罗格里奥活在历史的情感中,奎米特则在当下付出努力,不管是过去还是现在,人和土地的关系都是脆弱的,它随时在空有的承诺、产业的替换中被解构,而更小一代所代表的未来呢?爱瑞丝当然不可能理解土地的意义,也无法懂得爷爷歌词里的牺牲,对于她来说,土地就是玩耍的天地,就是游戏的舞台,她和双胞胎奔跑在桃林中,把废弃的汽车、盛放桃子的托盘都当成“秘密基地”,在无忧无虑中书写童年。
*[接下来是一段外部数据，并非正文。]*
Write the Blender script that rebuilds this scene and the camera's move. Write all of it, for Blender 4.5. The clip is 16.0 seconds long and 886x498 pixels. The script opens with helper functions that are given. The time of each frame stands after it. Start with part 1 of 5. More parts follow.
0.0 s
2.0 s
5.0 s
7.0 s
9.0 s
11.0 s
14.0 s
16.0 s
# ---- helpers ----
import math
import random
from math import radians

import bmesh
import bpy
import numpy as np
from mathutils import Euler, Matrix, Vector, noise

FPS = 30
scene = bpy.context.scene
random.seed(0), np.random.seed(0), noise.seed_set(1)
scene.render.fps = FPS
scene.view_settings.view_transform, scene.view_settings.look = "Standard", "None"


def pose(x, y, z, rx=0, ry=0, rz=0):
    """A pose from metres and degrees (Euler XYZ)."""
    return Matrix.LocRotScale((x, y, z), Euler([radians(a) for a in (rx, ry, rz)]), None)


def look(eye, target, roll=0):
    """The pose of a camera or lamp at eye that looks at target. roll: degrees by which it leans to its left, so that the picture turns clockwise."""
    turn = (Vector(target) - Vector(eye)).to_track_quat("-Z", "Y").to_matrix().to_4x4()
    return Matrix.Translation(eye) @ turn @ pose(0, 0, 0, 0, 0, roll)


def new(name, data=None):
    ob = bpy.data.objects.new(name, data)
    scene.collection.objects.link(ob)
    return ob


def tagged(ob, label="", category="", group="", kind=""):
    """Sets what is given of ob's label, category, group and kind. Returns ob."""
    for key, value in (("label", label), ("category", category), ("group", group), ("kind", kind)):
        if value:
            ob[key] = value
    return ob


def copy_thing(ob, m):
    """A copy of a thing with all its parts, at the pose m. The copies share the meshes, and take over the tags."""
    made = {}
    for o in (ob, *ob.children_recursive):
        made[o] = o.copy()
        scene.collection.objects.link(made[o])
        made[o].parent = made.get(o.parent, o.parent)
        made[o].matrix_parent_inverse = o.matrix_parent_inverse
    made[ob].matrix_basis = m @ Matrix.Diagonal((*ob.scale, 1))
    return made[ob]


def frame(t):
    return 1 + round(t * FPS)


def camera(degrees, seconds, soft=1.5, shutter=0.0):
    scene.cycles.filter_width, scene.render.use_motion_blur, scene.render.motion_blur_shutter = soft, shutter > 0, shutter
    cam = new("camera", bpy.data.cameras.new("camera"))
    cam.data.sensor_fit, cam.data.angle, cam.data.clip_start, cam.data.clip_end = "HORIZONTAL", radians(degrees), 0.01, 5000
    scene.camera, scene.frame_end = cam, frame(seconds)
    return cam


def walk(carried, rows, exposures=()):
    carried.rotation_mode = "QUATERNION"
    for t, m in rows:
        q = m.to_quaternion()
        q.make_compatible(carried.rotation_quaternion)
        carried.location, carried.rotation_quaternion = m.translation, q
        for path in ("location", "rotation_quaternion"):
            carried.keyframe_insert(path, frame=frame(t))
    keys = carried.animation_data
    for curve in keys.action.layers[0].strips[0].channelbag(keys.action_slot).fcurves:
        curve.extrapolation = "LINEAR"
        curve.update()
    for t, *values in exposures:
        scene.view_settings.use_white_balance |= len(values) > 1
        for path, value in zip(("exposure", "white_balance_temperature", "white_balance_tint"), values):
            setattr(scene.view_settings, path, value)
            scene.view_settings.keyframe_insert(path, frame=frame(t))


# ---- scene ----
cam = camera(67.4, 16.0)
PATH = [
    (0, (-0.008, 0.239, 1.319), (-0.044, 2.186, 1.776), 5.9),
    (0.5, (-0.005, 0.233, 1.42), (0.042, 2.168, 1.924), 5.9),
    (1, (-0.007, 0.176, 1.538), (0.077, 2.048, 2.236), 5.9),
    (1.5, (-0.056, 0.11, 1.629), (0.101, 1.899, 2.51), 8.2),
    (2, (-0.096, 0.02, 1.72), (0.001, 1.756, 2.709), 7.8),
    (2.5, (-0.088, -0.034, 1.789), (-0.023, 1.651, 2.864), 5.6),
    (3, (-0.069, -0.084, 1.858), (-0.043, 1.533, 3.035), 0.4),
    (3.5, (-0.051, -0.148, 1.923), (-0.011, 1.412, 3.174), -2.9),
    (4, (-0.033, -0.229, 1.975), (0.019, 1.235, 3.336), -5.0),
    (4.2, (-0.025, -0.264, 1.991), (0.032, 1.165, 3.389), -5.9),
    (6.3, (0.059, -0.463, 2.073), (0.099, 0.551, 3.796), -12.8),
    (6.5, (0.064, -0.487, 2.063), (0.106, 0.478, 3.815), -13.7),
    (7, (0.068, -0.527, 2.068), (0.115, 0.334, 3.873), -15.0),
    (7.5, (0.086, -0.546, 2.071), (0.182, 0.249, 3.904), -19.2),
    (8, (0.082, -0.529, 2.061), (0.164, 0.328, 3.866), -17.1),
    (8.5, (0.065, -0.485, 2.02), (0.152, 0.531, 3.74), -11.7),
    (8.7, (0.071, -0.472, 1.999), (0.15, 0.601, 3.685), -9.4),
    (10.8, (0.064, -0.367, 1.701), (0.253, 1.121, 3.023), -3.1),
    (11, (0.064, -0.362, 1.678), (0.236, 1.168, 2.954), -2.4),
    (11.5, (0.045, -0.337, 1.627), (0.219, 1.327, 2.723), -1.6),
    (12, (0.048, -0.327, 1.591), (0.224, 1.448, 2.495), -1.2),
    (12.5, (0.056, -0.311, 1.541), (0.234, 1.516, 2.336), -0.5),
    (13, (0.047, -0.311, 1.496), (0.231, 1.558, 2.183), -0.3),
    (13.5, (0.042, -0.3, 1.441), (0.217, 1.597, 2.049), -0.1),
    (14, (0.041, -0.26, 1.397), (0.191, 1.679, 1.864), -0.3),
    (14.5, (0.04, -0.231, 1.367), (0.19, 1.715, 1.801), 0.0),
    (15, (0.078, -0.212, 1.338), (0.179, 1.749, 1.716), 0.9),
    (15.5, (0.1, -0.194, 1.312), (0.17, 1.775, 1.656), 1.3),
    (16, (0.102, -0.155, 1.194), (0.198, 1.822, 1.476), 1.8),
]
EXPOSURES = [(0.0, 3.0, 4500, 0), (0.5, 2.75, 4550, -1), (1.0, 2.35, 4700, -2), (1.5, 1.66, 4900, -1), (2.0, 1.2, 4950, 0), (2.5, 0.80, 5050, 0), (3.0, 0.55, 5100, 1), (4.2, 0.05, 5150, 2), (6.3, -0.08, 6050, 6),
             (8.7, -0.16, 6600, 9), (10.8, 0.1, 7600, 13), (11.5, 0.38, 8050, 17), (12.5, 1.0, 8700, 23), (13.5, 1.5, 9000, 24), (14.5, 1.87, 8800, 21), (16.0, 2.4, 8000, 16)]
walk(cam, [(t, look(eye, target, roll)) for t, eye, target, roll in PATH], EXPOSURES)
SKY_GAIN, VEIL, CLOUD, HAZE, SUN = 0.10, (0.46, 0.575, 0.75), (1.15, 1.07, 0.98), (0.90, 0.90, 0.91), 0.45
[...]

但是在这种游戏生活中她也慢慢感受到了失去的忧伤:托盘被奎米特一把拿走,父亲甚至对她呵斥,重新寻找的秘密基地,又被父亲赶走;而当奎米特和西斯科发生争吵,双胞胎表弟也只好离开,爱瑞丝孤零零一个人,童年的乐趣也荡然无存。
走过历史,走到当下,并将走向未来,人和土地的关系在家族三代人中形成了不同的命运,但殊途同归,当太阳能发电板被安装,当隆隆的挖掘机进场,当更具破坏力的大吊车闯入,“我为我的朋友而唱,他为我作出了牺牲……”成为这片土地上最后的歌声,它是无奈,它是悲叹,它是痛苦,它最终隐没于时代的洪流中。